#### SET PROBLEM
Print exactly what lies from the line with "Write a Blender" down to the line with "from math import radians", counting both of those lines, but not the pictures.

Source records
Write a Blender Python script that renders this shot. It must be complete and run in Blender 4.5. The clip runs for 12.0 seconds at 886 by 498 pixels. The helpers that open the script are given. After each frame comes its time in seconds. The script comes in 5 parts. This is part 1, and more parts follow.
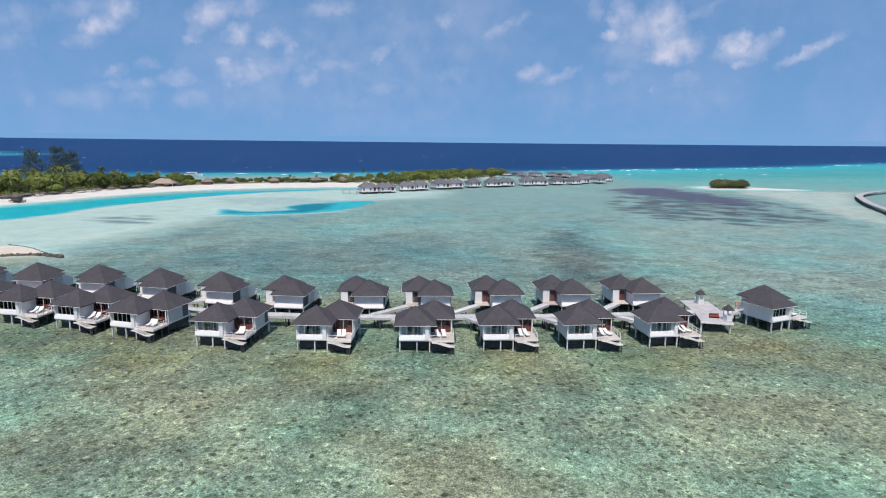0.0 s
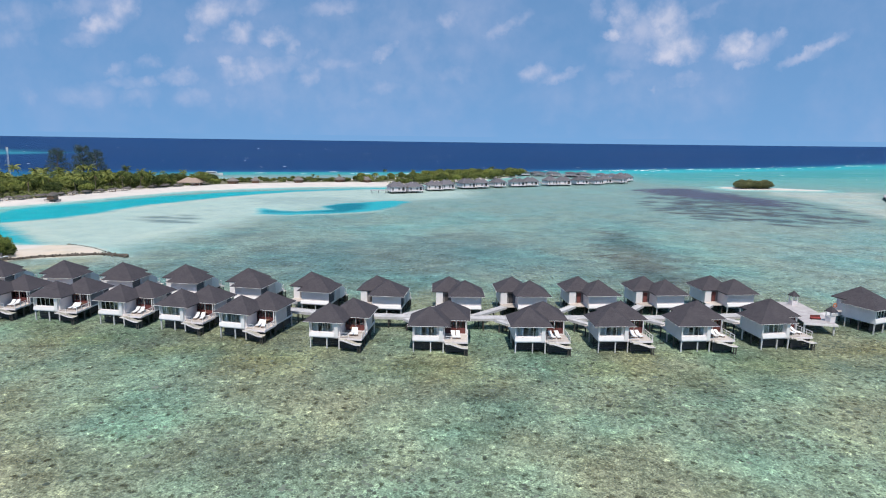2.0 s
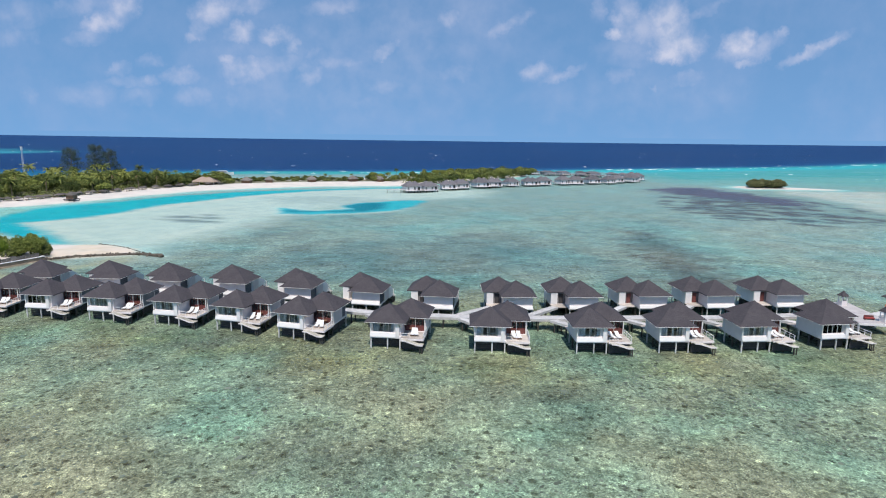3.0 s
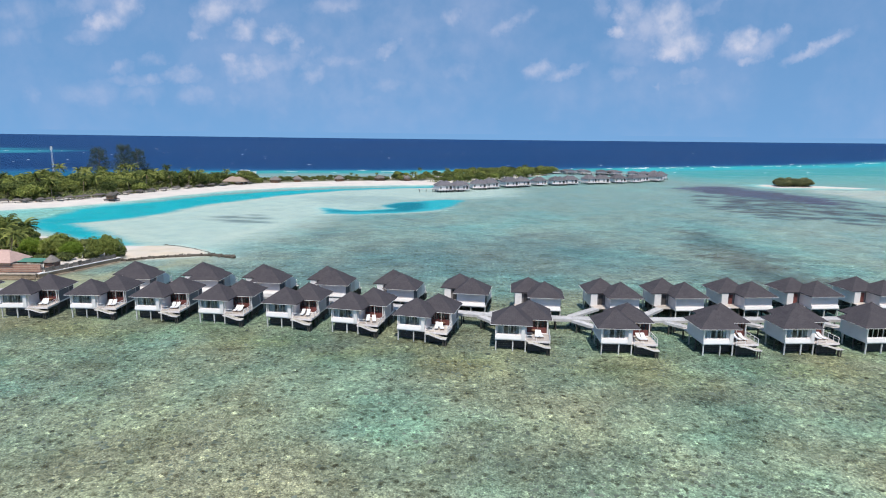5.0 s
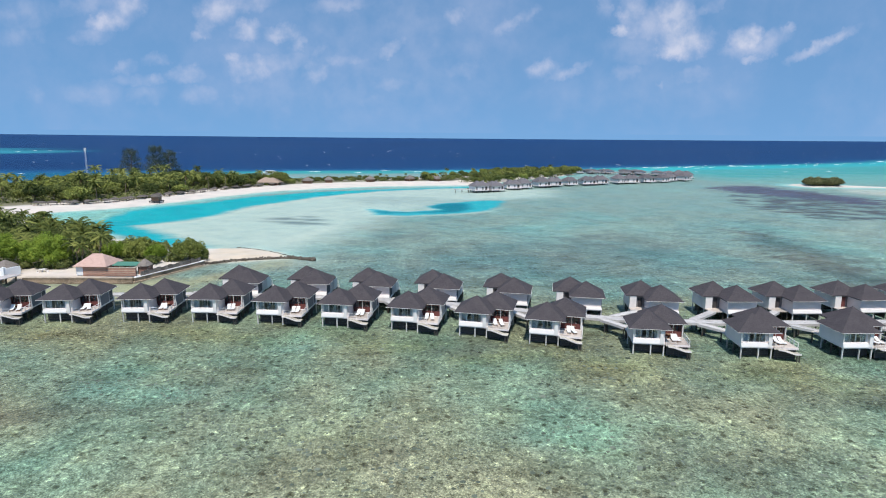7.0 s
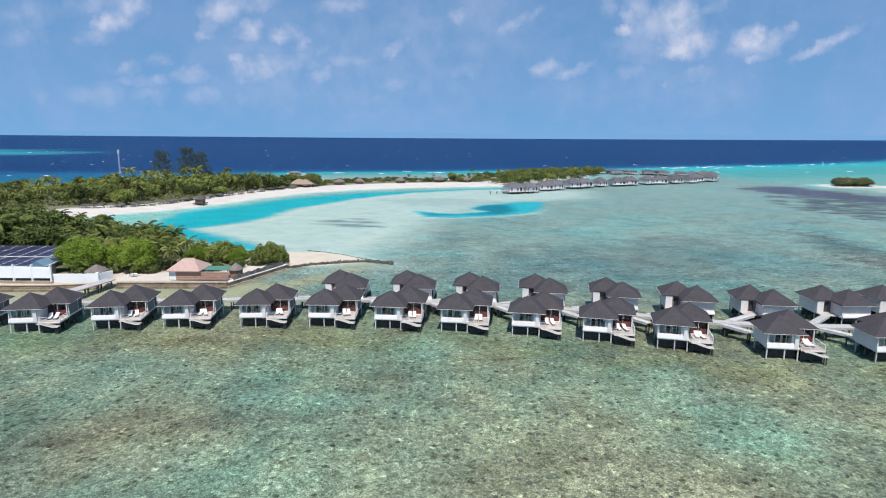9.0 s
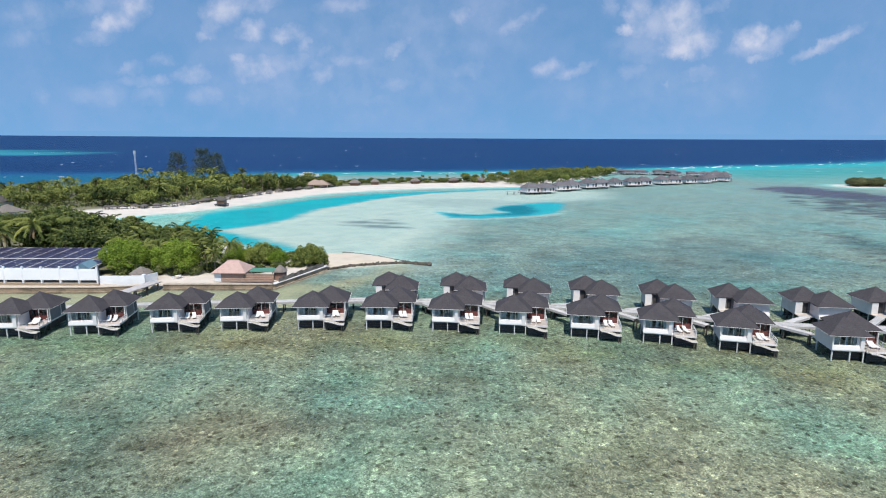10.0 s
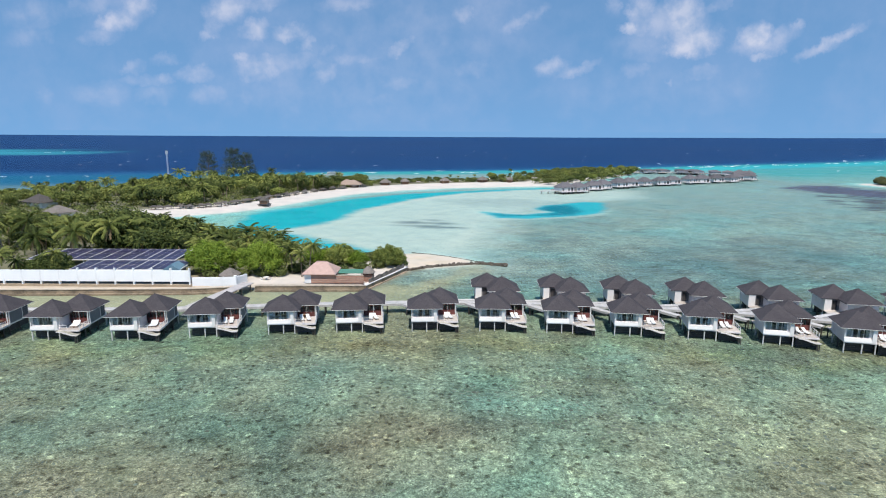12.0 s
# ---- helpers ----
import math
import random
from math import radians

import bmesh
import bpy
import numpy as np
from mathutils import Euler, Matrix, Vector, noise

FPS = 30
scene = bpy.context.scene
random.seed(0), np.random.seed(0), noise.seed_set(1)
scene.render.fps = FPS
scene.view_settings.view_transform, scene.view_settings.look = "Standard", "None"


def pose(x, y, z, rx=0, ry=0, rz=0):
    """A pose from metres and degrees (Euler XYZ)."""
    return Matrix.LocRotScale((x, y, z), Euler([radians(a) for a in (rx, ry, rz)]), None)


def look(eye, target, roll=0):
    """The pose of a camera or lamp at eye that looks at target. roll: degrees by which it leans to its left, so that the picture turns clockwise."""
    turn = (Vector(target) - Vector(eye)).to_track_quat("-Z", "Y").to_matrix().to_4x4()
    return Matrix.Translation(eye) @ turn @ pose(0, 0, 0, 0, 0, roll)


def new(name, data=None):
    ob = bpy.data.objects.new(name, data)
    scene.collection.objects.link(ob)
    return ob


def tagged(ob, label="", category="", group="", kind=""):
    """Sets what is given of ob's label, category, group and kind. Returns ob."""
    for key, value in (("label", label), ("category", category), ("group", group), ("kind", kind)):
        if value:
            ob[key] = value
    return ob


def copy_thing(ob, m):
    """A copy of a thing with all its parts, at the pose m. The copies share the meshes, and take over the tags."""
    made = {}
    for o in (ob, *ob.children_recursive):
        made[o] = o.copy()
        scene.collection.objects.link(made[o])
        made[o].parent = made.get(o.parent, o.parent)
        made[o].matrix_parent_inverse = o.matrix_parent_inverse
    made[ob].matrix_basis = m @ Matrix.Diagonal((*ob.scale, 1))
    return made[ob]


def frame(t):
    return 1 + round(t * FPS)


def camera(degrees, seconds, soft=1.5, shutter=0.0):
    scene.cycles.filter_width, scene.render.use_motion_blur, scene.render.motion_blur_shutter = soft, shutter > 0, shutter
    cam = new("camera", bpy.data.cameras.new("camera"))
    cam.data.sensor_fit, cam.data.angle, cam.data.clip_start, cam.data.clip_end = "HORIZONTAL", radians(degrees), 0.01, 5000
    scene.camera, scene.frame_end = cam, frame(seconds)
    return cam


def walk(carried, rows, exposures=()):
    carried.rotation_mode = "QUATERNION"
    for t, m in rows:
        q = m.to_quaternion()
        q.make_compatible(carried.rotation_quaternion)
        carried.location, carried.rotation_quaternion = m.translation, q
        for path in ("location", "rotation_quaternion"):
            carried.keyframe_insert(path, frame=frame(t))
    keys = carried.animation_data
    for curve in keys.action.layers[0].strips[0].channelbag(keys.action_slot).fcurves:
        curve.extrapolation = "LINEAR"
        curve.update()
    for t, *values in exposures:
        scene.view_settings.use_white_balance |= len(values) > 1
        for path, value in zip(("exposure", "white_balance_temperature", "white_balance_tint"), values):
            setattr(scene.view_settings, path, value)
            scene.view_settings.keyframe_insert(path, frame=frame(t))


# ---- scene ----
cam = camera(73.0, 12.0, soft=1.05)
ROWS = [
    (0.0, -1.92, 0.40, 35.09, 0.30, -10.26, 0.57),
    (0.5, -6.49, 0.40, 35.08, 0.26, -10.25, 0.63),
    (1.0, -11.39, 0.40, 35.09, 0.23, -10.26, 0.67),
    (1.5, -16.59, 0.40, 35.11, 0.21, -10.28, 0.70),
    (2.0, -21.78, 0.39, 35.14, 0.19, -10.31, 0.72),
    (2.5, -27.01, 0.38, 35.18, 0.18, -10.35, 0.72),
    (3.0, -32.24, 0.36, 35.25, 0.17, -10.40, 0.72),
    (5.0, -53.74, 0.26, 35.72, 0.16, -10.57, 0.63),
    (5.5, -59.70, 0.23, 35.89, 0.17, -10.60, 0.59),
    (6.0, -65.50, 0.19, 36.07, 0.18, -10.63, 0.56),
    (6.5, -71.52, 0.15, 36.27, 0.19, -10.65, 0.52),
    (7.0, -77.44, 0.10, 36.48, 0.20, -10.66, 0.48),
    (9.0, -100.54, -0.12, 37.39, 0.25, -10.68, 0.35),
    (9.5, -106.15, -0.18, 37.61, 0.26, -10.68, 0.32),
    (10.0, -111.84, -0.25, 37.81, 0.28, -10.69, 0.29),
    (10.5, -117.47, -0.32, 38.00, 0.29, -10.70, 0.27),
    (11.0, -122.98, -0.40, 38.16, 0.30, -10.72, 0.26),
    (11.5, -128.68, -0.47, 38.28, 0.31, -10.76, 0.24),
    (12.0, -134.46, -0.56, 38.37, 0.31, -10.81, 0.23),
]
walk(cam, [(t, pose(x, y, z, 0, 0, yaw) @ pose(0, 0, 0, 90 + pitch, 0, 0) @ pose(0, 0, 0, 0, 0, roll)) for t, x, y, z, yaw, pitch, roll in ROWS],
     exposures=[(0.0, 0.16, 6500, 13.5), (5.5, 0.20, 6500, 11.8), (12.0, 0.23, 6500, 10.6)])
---
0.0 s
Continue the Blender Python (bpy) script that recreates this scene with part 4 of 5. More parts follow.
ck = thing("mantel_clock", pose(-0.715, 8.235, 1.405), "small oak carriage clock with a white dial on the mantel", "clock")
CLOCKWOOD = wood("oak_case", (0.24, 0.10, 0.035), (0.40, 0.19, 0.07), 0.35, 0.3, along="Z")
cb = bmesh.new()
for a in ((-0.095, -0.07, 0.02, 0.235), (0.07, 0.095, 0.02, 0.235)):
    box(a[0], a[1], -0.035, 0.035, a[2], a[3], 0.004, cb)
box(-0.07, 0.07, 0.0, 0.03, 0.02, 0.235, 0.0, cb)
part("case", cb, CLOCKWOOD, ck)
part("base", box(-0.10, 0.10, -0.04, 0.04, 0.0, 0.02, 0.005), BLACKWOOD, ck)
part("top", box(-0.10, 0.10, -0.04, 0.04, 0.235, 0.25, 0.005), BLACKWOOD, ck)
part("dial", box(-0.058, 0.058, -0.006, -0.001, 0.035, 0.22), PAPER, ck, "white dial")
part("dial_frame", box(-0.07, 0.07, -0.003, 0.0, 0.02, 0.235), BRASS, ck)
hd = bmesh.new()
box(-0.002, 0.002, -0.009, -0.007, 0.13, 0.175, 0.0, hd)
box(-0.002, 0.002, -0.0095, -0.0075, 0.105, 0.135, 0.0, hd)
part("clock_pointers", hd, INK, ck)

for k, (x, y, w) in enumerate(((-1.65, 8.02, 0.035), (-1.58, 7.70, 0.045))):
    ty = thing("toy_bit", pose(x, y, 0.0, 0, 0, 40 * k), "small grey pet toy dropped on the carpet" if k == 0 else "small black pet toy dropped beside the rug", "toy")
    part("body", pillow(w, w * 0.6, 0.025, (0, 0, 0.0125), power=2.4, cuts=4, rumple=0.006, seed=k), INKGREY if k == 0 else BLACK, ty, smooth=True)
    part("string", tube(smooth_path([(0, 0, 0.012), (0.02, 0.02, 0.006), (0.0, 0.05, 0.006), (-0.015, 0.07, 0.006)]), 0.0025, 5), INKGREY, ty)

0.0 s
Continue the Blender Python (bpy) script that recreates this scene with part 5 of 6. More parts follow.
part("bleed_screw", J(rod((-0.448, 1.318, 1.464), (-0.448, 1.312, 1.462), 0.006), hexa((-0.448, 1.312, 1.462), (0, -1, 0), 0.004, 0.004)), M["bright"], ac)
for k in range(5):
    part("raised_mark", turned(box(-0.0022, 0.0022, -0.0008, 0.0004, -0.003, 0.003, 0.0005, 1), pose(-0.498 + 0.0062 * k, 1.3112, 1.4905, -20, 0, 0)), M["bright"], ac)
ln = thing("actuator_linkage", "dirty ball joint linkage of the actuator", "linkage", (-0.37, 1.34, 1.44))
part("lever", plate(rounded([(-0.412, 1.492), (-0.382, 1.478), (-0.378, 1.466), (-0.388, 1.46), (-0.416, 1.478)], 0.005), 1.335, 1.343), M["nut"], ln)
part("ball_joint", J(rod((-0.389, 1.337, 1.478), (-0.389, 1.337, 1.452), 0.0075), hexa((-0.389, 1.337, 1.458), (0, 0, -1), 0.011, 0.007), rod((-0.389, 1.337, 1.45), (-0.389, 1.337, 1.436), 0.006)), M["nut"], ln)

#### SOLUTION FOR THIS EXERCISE
Write a Blender Python script that renders this shot. It must be complete and run in Blender 4.5. The clip runs for 12.0 seconds at 886 by 498 pixels. The helpers that open the script are given. After each frame comes its time in seconds. The script comes in 5 parts. This is part 1, and more parts follow.
0.0 s
2.0 s
3.0 s
5.0 s
7.0 s
9.0 s
10.0 s
12.0 s
# ---- helpers ----
import math
import random
from math import radians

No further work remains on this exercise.